Oak Heritage

developed in collaboration with Beverly Weiss, 2001



The oak is an enduring symbol of California’s natural heritage. Found throughout the state from the coast to the Sierras and represented by many species, the oak is a hallmark of California nature. The woodlands they form are home to numerous animal and plant species and their seeds, the ubiquitous acorn, once served as a primary food source for many Native American peoples. The tri-valley area of which Dublin is a part was once an oak woodland comprised primarily of valley blue, and live oak.

Mount Diablo State Park, Sunol Regional Wilderness, and closer to home, Tassajara Creek Regional Park, all attest to the splendor of the trees themselves and the unique habitat they form.

The oak serves as a metaphor for the health and well being of the natural environment at large. Our native oaks, their habitat, and the wildlife they support are disappearing, long threatened by development both here and throughout California. Their fate is in our hands, entirely dependent upon the land use decisions we make.

Within the context of a multi-use park like Ted Fairfield Park, we believe it is possible to enhance awareness of our surroundings by referencing the natural environment. As our appreciation of local natural history can contribute to a broadened sense of community, we felt it appropriate that our proposal for Ted Fairfield Park be thematically based upon the oak. Our goal in doing so is to create a sense of place by providing the citizens of Dublin with a concrete reminder of our natural heritage.
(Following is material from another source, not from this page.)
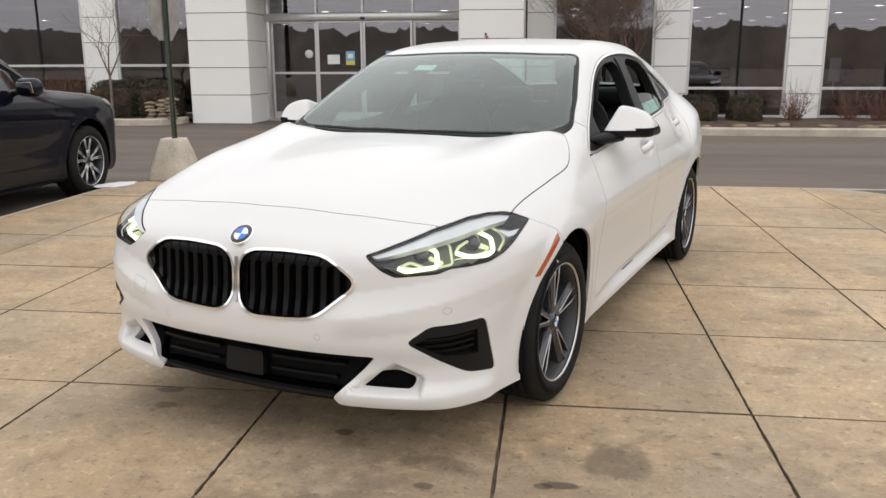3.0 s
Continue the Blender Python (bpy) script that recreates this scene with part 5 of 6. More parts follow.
def build_parked(kind, at, paint, label, group, dlo, windows, doors, wheel_style, wheel_r, rim_r, cell=0.022):
    field = make_field(kind)
    car = thing("parked_car", at, label, "car", group)
    half = 1.08
    body = skin(field, (-half, -kind["front"] - 0.08, 0.12), (half, kind["back"] + 0.08, 1.86), cell)
    belt = kind["belt"]
    side = lambda x: np.where(np.abs(x) > 0.5, 0.0, 9.0)
    scr = [(0, 0.47), (0.45, 0.52), (0.72, 0.66), (0.60, 1.18), (0.3, 1.14), (0, 1.12)]
    scr = scr + [(-x, y) for x, y in scr[-2:0:-1]]
    screen = lambda x, y, z: poly(np.abs(x), y, scr) + np.where(z > belt - 0.1, 0.0, 9.0)
    rear0, rear1 = (kind["back"] - 0.50, kind["back"] - 0.10) if belt > 1 else (2.55, 3.05)
    rear = lambda x, y, z: most(rear0 - y, y - rear1, np.abs(x) - 0.62, belt + 0.12 - z)
    archf = lambda y, z: np.minimum(np.hypot(y - kind["axles"][0], z - kind["hub"]), np.hypot(y - kind["axles"][1], z - kind["hub"])) - kind["arch"]
    arches = lambda x, y, z: archf(y, z) + np.where(np.abs(x) > 0.55, 0.0, 9.0)
    g = 0.003
    cut = lambda x, y, z: [poly(y, z, d) + side(x) for d in doors]
    part("body", sheet("body", body, lambda x, y, z: most(-screen(x, y, z), -rear(x, y, z), -arches(x, y, z), -(poly(y, z, dlo) + side(x)), *[-c + g for c in cut(x, y, z)]), 0.0, 0.02), paint, car)
    for s in (1, -1):
        for d in doors:
            part("door", sheet("door", body, lambda x, y, z: most(-s * x, poly(y, z, d) + side(x), -(poly(y, z, dlo) + side(x)), -arches(x, y, z)), 0.0, 0.02), paint, car)
        part("window_surround", sheet("window_surround", body, lambda x, y, z: most(-s * x, poly(y, z, dlo) + side(x) + 0.008, *[-poly(y, z, w) for w in windows]), -0.004, 0.02), BLACK_GLOSS if belt < 1 else BLACK_TRIM, car)
        part("window_trim", sheet("window_trim", body, lambda x, y, z: most(-s * x, poly(y, z, dlo) + side(x) + 0.001, -poly(y, z, dlo) - (0.014 if belt < 1 else 0.012)), 0.004, 0.012, 1), CHROME if belt < 1 else BLACK_GLOSS, car)
        for i, w in enumerate(windows):
            part("side_window", sheet("side_window", body, lambda x, y, z: most(-s * x, poly(y, z, rounded(w, 0.03)) + side(x) - 0.003), -0.010, 0.0), SIDE_GLASS if i == 0 or belt < 1 else DARK_GLASS, car)
        # handles, arch lips, mirror
        for hy, hz in kind["handles"]:
            x = surf_x(hy, hz, field)
            bm = tube([(x - 0.004, hy - 0.11, hz), (x + 0.026, hy - 0.07, hz), (x + 0.030, hy + 0.05, hz + 0.006), (x - 0.004, hy + 0.11, hz + 0.010)], [0.010, 0.014, 0.015, 0.010], 8)
            bmesh.ops.transform(bm, matrix=Matrix.Diagonal((s, 1, 1, 1)), verts=bm.verts)
            bmesh.ops.recalc_face_normals(bm, faces=bm.faces)
            part("door_handle", bm, CHROME if belt < 1 else paint, car)
            part("handle_cup", sheet("handle_cup", body, lambda x, y, z: most(-s * x, side(x), np.hypot((y - hy) / 2.2, z - hz) - 0.042), 0.001, 0.0), BLACK_GLOSS, car)
        if belt > 1:
            part("arch_lip", sheet("arch_lip", body, lambda x, y, z: most(-s * x, side(x), np.abs(archf(y, z) - 0.022) - 0.022), 0.010, 0.03), GREY_PLASTIC, car)
            part("sill_strip", sheet("sill_strip", body, lambda x, y, z: most(-s * x, side(x), stroke(y, z, [(0.55, 0.325), (2.45, 0.372)], 0.012), -archf(y, z)), 0.004, 0.01), SATIN_CHROME, car)
        my, mz = kind["mirror"]
        mx = surf_x(my, mz - 0.06, field)
        blob = box(0.25, 0.16, 0.17, (0, 0, 0), 0.072, 5)
        bmesh.ops.transform(blob, matrix=pose(s * (mx + 0.16), my, mz, 0, 0, s * 8), verts=blob.verts)
        mir = part("wing_mirror", blob, paint, car)
        glass_plate = box(0.17, 0.006, 0.10, (0, 0, 0), 0.002, 1)
        bmesh.ops.transform(glass_plate, matrix=pose(s * (mx + 0.165), my + 0.079, mz, -16, 0, s * 10), verts=glass_plate.verts)
        part("mirror_glass", glass_plate, CHROME, mir)
        part("mirror_foot", tube([(s * (mx - 0.04), my, mz - 0.06), (s * (mx + 0.10), my, mz - 0.03)], 0.03, 8), BLACK_GLOSS, mir)
        part("fuel_flap", sheet("fuel_flap", body, lambda x, y, z: most(s * x if belt > 1 else -s * x, side(x), np.abs(poly(y, z, rounded(kind["flap"], 0.02))) - 0.002), 0.0008, 0.0), BLACK_TRIM, car) if s > 0 else None
        part("tail_light", sheet("tail_light", body, lambda x, y, z: most(-s * x, 0.42 - np.abs(x), poly(y, z, kind["lamp"])), 0.004, 0.015), RED_LENS, car, "red tail light")
        part("headlight", sheet("headlight", body, lambda x, y, z: most(-s * x, 0.45 - np.abs(x), poly(y, z, kind["eye"])), 0.003, 0.015), LAMP_SILVER if belt < 1 else LAMP_BODY, car)
        part("headlight_lens", sheet("headlight_lens", body, lambda x, y, z: most(-s * x, 0.45 - np.abs(x), poly(y, z, kind["eye"])), 0.007, 0.0), LENS_GLASS, car)
        for wy in kind["axles"]:
            bm = bmesh.new()
            rr = kind["arch"] + 0.008
            rings = [[bm.verts.new((s * x, wy + rr * math.cos(radians(a)), kind["hub"] + rr * math.sin(radians(a)))) for a in range(-25, 206, 10)] for x in (0.50, 0.72, 0.90)]
            for a, b in zip(rings, rings[1:]):
                for k in range(len(a) - 1):
                    bm.faces.new((a[k], a[k + 1], b[k + 1], b[k])).smooth = True
            bm.faces.new(rings[0])
            part("wheel_well", bm, BLACK_TRIM, car)
            build_wheel("wheel", car, pose(s * (0.80 if belt < 1 else 0.85), wy, wheel_r), wheel_r, 0.23 if belt < 1 else 0.275, rim_r, wheel_style, s)
    part("windshield", sheet("windshield", body, lambda x, y, z: screen(x, y, z), -0.003, 0.004), SIDE_GLASS, car)
    part("rear_window", sheet("rear_window", body, lambda x, y, z: rear(x, y, z), -0.003, 0.004), DARK_GLASS if belt > 1 else SIDE_GLASS, car)
    part("inner_lining", sheet("inner_lining", body, lambda x, y, z: most(-poly(y, z, dlo) - side(x) - 0.02, -screen(x, y, z) - 0.04, -rear(x, y, z) - 0.03, -arches(x, y, z)), -0.03, 0.0), BLACK_TRIM, car)
    part("cabin_floor", box(1.4, kind["back"] - 0.2, 0.06, (0, kind["back"] / 2, kind["clear"] + 0.06), 0.02, 1), BLACK_TRIM, car)
    part("dashboard", box(1.45, 0.45, 0.2, (0, 0.85, belt - 0.10), 0.06, 3), BLACK_TRIM, car)
    for s in (1, -1):
        for y in (1.62, 2.55):
            seat = part("seat", seat_back(0.50, 0.62, 20, (s * 0.38, y, belt - 0.42)), SEAT_CLOTH, car)
            head = box(0.25, 0.10, 0.19, (s * 0.38, y + 0.27, belt + 0.27), 0.045, 3)
            part("headrest", head, SEAT_CLOTH, seat)
        if belt > 1:
            rail = [(s * 0.56, 1.5, 1.715), (s * 0.60, 1.62, 1.745), (s * 0.62, 2.3, 1.765), (s * 0.61, 3.1, 1.715), (s * 0.56, 3.45, 1.655)]
            part("roof_rail", tube(rail, 0.016, 8), BLACK_GLOSS, car)
    return car, body, field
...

We have freely interpreted the oak in several aspects of our sculpture. The overall shape is reminiscent of the undulating shape of the valley oak leaf. It is intended to call out to us, to remind us of our natural heritage. The sculpture is stepped. By this, we wish to suggest that it is a composite form – built up from parts – very much like oak leaves falling on the ground together. The additive quality of the sculpture also suggests the ecological concepts of community and interdependence. The sides of the sculpture are covered with an impressed design derived from the forms of tree roots. This motif reminds us of how life emerges from the earth beneath our feet. The top surfaces of the sculpture are arrayed with abstract shapes that derive from the leaves of such regional native oaks as blue, valley, and live oak. Their curved sides combine with the stepped form of the sculpture to create a topography that reflects the topography of the surrounding landscape. And throughout the sculpture, color is used to reflect nature both at the level of the oak tree and the surrounding hills.

The sculpture we propose is designed to be interactive. We expect that children will be drawn to it by its inviting structure and coloration and will want to climb upon it. We envision them scrambling up and down and across the sculpture. And of course, by climbing on it, children will gain an immediate, hands-on intimacy with the underlying concepts.